Field Type Example values Used to slice by
env string prod, staging, dev Environment
region string us-east, eu, us Data residency / regulatory region
use_case_id string loan-approval Use case
use_case_version string 2.1.0 Version drift / rollout tracking
team string risk-analytics Team-level reporting
business_unit string retail, commercial, wealth Business unit
model_name string gpt-4o, claude-3-5-sonnet Model comparison
model_version string 2024-11-20 Model version / snapshot rollout
risk_tier string high, medium, low Governance risk classification
data_classification string confidential, internal, public Data sensitivity
regulatory_scope string internal, external, none Regulatory regime

Log via opik.update_current_trace(metadata={...}) inside a @opik.track-decorated function.


Score Inventory on a Completed Trace

Score Written by Timing
hallucination_rate Agent (BU, inline) Same day, real-time
response_quality Agent (BU, inline) Same day, real-time
cost_usd Agent (BU, inline) Same day, real-time
regulatory_compliance Online LLM-judge rule (auto) Same day, within minutes
composite_risk_score BU batch job T+1, ~01:00
oversight_risk_flag BU batch job T+1, ~01:00
cost_per_quality_unit BU batch job T+1, ~01:00

Cron Schedule

0 1 * * *   python use_case_team.py
0 2 * * *   python data_governance_team.py

Register online evaluation rules once per project via the Opik web app (Project → Automation Rules) when onboarding a new use case.


Setup

Environment variables

All scripts read credentials from environment variables.

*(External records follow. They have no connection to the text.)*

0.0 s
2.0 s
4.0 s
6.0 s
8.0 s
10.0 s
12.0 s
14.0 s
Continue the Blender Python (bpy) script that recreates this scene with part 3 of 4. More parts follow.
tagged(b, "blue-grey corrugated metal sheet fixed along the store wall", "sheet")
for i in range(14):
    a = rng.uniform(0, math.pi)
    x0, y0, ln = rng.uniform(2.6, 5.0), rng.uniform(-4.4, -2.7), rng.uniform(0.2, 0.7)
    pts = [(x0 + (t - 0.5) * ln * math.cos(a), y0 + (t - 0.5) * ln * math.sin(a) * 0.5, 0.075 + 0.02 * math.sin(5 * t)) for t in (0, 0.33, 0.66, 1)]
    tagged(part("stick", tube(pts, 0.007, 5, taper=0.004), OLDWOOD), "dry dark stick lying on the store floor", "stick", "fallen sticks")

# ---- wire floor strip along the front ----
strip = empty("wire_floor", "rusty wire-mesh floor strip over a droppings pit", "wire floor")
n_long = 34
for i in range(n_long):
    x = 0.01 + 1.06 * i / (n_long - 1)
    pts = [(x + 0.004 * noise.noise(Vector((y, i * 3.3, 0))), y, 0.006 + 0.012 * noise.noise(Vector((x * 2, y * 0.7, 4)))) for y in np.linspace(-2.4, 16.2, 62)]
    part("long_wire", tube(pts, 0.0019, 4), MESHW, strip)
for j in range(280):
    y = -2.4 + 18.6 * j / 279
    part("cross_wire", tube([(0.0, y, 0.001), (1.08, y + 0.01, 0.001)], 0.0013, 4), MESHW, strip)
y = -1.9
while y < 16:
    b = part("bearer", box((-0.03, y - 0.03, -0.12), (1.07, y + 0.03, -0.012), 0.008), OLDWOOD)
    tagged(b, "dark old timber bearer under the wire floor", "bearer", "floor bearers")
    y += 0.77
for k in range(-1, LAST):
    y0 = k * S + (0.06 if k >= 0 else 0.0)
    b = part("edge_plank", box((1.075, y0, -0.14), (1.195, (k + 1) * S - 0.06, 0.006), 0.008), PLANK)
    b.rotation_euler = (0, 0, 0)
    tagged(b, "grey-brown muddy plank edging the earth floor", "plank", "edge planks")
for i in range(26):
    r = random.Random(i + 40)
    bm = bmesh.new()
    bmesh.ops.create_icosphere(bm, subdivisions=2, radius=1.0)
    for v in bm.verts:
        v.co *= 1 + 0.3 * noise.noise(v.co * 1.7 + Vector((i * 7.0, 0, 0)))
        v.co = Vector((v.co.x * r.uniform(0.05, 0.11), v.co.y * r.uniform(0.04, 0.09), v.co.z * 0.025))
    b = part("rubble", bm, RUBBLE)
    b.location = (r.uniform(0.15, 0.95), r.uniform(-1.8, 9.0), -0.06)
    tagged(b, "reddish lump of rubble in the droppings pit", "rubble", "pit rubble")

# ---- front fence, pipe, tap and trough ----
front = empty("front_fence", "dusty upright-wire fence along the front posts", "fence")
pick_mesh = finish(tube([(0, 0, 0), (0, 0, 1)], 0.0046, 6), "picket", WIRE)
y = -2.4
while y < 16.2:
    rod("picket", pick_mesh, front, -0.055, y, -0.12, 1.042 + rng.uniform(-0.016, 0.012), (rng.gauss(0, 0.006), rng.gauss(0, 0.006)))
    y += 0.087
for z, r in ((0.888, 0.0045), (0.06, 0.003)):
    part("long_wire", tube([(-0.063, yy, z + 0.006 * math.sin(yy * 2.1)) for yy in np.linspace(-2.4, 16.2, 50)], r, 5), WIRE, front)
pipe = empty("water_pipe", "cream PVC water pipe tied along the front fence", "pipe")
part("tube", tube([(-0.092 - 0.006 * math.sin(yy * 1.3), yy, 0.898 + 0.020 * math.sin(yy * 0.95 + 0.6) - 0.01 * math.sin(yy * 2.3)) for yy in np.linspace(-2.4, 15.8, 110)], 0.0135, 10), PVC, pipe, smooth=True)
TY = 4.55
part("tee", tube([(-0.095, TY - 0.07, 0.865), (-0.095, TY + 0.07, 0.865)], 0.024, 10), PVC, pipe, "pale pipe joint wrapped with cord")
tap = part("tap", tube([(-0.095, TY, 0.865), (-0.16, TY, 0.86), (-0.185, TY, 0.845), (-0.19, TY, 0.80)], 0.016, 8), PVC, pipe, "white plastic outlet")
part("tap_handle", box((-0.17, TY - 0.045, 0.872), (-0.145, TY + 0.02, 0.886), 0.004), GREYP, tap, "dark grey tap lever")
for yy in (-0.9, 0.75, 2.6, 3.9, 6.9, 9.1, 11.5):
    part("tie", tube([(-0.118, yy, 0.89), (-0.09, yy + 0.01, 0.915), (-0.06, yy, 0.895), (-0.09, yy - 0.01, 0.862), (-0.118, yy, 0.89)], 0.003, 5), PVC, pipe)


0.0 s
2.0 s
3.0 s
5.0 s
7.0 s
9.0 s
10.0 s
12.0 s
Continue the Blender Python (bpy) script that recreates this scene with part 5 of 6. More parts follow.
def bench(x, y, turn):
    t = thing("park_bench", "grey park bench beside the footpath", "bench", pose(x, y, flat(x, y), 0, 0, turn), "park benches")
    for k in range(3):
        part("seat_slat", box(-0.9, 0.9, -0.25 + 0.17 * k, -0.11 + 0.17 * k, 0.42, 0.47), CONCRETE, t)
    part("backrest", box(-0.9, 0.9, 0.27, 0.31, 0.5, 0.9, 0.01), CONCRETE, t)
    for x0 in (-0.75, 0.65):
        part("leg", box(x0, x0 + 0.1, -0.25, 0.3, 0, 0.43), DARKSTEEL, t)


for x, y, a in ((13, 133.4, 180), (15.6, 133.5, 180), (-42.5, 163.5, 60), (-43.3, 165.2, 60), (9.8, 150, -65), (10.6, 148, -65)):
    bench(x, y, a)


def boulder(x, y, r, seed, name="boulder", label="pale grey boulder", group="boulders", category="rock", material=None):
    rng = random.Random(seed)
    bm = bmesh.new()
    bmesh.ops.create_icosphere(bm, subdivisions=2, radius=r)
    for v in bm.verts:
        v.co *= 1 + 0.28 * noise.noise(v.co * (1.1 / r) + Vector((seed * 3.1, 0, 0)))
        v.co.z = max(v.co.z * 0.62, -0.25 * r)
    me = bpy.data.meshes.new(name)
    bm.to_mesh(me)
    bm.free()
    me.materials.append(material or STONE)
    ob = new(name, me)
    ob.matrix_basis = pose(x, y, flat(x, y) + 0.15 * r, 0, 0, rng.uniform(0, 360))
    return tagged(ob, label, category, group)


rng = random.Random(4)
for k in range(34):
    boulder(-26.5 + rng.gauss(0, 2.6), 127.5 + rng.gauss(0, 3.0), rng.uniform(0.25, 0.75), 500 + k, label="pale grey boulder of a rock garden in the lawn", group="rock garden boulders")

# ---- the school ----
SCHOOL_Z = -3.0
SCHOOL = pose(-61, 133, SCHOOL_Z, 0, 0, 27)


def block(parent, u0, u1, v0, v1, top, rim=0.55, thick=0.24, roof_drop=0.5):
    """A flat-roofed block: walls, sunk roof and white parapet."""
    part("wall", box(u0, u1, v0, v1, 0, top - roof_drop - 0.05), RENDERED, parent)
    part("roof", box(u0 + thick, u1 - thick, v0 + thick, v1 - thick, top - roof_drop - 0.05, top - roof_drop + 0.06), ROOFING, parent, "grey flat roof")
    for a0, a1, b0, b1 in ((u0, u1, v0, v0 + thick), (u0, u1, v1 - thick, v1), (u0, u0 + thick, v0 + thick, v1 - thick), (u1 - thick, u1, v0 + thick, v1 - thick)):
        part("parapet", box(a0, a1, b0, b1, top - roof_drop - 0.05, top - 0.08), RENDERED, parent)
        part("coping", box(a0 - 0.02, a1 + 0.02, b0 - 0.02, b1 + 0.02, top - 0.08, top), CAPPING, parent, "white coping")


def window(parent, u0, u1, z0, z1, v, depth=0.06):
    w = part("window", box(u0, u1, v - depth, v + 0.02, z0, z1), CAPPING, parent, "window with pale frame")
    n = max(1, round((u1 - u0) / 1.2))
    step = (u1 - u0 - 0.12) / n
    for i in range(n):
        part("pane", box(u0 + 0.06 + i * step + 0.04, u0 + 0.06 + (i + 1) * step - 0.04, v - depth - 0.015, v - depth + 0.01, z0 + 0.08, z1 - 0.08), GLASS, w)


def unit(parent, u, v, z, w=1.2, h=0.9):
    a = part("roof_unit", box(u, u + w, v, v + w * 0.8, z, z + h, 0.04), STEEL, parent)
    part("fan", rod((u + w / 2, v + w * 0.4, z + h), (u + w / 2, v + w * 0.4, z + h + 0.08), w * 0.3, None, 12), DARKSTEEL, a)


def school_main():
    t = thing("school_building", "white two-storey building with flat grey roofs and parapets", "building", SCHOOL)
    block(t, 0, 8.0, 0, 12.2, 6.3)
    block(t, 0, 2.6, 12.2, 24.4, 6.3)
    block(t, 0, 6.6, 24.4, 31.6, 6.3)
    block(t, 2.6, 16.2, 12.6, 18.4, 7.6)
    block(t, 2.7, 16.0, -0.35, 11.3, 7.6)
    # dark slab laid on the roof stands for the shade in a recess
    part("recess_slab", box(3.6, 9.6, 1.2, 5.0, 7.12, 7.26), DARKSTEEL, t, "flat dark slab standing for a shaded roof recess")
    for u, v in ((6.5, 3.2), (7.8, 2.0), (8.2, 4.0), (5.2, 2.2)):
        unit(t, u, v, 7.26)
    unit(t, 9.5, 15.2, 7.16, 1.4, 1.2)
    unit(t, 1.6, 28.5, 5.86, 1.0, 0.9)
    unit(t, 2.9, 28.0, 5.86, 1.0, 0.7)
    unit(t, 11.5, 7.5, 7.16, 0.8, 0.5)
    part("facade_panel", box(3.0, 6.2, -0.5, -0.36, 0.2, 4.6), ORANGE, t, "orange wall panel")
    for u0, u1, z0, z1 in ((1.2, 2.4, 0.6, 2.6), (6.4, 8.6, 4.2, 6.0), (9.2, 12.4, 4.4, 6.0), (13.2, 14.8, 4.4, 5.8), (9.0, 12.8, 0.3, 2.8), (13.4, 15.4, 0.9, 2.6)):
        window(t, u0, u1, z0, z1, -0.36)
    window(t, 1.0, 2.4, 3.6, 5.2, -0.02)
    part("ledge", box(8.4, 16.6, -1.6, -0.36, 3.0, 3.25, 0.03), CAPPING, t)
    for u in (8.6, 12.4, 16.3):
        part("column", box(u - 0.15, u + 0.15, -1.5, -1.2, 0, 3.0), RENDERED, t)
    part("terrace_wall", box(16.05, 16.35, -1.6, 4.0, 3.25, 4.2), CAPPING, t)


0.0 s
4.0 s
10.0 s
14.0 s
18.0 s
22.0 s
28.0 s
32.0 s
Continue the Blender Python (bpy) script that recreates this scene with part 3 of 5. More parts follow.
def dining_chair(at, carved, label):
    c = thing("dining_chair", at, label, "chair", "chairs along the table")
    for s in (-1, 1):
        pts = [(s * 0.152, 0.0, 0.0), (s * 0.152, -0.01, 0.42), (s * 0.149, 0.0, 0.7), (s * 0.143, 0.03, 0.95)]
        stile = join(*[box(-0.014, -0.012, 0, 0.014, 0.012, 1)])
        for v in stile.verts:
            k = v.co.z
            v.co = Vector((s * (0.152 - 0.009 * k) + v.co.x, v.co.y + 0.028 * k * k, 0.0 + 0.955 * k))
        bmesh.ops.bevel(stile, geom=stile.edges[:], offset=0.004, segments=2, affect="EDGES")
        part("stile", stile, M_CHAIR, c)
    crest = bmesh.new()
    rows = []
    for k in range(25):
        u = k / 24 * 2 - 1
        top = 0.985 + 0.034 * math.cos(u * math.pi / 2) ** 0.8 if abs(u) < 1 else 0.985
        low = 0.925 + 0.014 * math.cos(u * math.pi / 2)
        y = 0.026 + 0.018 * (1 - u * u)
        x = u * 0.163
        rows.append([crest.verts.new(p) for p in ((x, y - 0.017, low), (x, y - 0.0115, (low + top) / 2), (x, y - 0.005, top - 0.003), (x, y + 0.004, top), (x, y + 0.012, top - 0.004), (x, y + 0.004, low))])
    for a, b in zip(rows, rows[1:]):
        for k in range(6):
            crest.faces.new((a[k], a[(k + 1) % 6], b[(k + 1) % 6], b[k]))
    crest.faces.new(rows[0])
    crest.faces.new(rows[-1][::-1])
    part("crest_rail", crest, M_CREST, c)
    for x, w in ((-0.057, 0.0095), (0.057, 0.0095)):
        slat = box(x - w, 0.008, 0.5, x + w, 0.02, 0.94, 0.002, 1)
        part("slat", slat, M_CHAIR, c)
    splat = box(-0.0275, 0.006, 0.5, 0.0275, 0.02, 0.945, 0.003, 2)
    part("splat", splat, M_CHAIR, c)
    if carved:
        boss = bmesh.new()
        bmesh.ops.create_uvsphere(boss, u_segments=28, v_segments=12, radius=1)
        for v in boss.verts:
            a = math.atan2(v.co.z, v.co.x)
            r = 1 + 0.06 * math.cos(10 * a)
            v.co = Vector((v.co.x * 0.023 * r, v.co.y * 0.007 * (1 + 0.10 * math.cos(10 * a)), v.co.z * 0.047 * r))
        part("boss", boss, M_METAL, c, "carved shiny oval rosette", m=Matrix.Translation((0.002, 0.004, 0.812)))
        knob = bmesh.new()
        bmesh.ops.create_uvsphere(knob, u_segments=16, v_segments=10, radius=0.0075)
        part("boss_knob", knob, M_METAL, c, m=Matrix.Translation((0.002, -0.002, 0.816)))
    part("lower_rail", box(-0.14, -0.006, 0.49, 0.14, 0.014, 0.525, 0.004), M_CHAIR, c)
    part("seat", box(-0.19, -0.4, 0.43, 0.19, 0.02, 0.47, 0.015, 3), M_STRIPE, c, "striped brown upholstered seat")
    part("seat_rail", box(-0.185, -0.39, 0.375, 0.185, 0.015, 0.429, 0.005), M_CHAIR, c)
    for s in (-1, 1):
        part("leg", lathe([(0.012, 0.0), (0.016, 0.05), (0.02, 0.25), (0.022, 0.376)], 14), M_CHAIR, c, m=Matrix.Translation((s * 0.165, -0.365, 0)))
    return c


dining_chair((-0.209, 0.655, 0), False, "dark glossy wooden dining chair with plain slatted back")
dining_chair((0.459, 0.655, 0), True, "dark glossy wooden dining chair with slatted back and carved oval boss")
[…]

Set these in your shell profile (e.g. ~/.zshrc or ~/.bashrc) and then run the scripts directly:

export OPIK_API_KEY="your-api-key"
export OPIK_WORKSPACE="your-workspace"
Variable Required Description
OPIK_API_KEY Yes API key for authentication
OPIK_WORKSPACE Yes Workspace name (matches your Opik workspace)
OPIK_PROJECT_NAME No Project name traces are logged to (defaults to governance-data-demo)
OPIK_URL_OVERRIDE No Base URL for self-hosted deployments (default: https://www.comet.com/opik/api)
OVERSIGHT_INGEST_URL No URL for the reporting/ingestion endpoint

Python dependencies

uv sync
source .venv/bin/activate

Opik Documentation Links

Topic URL
Logging traces (decorator) https://www.comet.com/docs/opik/tracing/log_traces#using-the-track-decorator
Logging traces (SDK) https://www.comet.com/docs/opik/tracing/log_traces#using-the-python-sdk
Logging metadata https://www.comet.com/docs/opik/tracing/log_metadata
Annotating traces (feedback scores) https://www.comet.com/docs/opik/tracing/annotate_traces
Online evaluation rules https://www.comet.com/docs/opik/evaluation/online_evaluation
Built-in metrics (LLM judges) https://www.comet.com/docs/opik/evaluation/metrics/overview
get_project_metrics() reference https://www.comet.com/docs/opik/python-sdk-reference/rest_api/clients/projects.html#opik.rest_api.projects.client.ProjectsClient.get_project_metrics
Python SDK reference https://www.comet.com/docs/opik/reference/python-sdk

What Each Team Owns

Use-Case Team (business unit)

Step How When
Instrument agent agent_tracing.py Every agent run
Register online rules Opik web app — Project → Automation Rules Once per project at onboarding
Derive composite scores use_case_team.py Daily at 01:00

Oversight Team

Step How When
Extract and aggregate data_governance_team.py Daily at 02:00

The only coordination point between the teams is:

  1. The "governance" tag on every trace the use-case team logs.
  2. The governance metadata schema (table above).

The oversight team does not need access to the business unit's agent code or Opik project config.